*What you are asked to do*
From the records below, copy out exactly the lines from the one containing "for t, m in" to the one containing "scene.view_settings.keyframe_insert(path, frame=frame(t))", both included. Add nothing else.

*Collected data*
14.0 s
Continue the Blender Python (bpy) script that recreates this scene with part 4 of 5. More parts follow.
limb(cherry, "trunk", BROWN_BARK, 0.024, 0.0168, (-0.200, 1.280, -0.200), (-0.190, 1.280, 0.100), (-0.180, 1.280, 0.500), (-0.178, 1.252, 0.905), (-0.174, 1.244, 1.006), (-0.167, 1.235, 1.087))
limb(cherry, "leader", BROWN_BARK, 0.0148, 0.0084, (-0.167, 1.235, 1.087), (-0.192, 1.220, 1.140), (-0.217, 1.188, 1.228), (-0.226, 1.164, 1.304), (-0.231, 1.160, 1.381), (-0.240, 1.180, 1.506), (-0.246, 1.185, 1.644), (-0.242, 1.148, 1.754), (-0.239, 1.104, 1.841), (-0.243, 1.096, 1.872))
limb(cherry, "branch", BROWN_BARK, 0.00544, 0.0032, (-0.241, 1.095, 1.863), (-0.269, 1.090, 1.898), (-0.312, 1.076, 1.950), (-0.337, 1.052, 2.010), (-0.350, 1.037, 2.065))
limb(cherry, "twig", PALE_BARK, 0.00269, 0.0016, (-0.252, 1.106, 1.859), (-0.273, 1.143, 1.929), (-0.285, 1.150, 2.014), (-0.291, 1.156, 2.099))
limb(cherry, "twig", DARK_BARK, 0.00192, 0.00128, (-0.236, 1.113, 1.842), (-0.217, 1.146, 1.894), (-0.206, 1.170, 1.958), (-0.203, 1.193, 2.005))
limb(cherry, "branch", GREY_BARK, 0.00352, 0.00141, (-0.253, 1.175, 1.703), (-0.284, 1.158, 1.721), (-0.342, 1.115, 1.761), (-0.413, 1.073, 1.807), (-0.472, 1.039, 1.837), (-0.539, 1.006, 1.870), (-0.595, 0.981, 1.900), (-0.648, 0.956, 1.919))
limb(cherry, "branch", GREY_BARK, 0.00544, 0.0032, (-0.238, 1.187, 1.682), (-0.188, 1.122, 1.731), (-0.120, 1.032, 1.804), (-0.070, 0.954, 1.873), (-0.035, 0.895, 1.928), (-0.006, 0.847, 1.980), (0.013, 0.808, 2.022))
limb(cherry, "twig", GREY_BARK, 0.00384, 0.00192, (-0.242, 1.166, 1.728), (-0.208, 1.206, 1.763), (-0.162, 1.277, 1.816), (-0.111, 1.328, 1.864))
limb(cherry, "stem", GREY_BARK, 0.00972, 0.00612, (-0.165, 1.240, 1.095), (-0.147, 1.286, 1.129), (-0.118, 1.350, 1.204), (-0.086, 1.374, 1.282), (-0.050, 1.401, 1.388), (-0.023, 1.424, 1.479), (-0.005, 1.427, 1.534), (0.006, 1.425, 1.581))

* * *

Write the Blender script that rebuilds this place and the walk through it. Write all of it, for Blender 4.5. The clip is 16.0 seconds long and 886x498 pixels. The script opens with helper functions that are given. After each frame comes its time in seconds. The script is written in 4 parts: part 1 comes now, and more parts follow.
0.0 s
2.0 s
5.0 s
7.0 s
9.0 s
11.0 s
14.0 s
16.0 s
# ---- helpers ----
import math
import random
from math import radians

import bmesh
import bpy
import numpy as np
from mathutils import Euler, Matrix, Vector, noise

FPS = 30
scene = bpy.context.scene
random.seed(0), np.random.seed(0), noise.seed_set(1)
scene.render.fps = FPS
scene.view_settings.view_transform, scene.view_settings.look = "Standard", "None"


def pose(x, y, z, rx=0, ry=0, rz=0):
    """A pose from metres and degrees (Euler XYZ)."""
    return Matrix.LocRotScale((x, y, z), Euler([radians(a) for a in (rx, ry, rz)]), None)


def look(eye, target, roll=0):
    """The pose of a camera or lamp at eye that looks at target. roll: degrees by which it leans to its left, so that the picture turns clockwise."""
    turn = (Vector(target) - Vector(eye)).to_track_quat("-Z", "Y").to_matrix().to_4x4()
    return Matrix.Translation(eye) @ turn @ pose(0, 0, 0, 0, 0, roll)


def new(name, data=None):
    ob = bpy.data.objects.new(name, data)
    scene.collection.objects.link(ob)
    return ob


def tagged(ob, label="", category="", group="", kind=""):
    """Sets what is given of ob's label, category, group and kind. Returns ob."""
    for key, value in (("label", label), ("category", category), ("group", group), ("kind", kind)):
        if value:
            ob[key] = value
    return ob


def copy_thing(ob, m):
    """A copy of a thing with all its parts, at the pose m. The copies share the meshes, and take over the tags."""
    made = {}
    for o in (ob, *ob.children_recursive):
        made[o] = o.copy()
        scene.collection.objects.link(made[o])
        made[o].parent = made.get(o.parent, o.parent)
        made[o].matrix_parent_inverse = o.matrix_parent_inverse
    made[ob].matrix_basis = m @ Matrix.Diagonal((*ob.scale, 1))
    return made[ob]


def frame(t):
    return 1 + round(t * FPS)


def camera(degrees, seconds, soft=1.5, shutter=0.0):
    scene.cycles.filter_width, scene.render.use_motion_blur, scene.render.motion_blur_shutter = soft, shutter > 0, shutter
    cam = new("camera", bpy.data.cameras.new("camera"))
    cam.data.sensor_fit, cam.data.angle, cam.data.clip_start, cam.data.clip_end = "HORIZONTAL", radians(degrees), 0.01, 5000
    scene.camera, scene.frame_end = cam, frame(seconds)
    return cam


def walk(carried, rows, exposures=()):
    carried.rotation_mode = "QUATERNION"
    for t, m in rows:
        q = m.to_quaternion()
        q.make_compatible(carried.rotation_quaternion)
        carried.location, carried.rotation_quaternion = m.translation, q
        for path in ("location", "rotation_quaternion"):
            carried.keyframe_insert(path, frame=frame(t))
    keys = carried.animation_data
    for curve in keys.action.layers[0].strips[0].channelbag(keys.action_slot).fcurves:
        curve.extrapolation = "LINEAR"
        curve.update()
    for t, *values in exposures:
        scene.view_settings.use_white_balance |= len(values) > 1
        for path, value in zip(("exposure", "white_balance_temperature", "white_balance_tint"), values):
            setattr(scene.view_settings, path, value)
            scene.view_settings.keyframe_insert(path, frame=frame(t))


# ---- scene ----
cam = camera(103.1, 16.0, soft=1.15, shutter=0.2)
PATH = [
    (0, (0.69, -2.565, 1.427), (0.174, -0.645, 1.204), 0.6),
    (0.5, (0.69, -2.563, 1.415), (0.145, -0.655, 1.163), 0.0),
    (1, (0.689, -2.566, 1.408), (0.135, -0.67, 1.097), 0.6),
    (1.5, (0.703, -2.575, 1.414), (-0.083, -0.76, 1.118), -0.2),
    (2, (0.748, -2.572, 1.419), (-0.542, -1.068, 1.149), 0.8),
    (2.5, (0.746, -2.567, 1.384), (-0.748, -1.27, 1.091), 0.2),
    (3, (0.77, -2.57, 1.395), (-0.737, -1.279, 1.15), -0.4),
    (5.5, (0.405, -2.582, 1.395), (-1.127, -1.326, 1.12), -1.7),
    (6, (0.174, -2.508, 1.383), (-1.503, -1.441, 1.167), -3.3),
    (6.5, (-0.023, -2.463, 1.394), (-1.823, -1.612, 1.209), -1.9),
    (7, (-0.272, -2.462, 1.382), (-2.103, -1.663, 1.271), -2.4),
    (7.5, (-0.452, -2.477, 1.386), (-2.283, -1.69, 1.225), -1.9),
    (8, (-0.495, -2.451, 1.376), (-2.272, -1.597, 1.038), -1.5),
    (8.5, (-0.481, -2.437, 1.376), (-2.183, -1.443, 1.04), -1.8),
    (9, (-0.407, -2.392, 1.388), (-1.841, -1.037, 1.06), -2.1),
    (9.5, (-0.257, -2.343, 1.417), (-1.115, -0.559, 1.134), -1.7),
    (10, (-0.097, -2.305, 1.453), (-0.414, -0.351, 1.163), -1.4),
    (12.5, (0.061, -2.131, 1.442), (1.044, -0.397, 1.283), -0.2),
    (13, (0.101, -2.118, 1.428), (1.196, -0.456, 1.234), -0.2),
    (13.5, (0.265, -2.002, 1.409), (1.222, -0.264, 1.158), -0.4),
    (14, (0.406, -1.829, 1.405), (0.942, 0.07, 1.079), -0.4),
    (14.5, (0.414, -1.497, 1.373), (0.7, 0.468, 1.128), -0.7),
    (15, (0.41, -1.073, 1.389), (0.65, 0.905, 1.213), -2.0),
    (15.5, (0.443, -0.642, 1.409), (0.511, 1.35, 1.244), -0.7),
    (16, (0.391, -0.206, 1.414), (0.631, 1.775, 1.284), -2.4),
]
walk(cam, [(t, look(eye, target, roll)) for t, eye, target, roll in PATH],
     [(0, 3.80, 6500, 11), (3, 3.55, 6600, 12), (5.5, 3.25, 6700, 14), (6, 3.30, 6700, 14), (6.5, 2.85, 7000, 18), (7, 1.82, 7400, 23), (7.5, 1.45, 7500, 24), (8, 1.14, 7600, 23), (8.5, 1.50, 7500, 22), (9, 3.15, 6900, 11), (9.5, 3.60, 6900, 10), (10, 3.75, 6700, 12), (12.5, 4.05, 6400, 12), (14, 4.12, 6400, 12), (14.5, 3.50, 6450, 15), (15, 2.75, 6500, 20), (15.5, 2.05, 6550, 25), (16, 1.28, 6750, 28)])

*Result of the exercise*
    for t, m in rows:
        q = m.to_quaternion()
        q.make_compatible(carried.rotation_quaternion)
        carried.location, carried.rotation_quaternion = m.translation, q
        for path in ("location", "rotation_quaternion"):
            carried.keyframe_insert(path, frame=frame(t))
    keys = carried.animation_data
    for curve in keys.action.layers[0].strips[0].channelbag(keys.action_slot).fcurves:
        curve.extrapolation = "LINEAR"
        curve.update()
    for t, *values in exposures:
        scene.view_settings.use_white_balance |= len(values) > 1
        for path, value in zip(("exposure", "white_balance_temperature", "white_balance_tint"), values):
            setattr(scene.view_settings, path, value)
            scene.view_settings.keyframe_insert(path, frame=frame(t))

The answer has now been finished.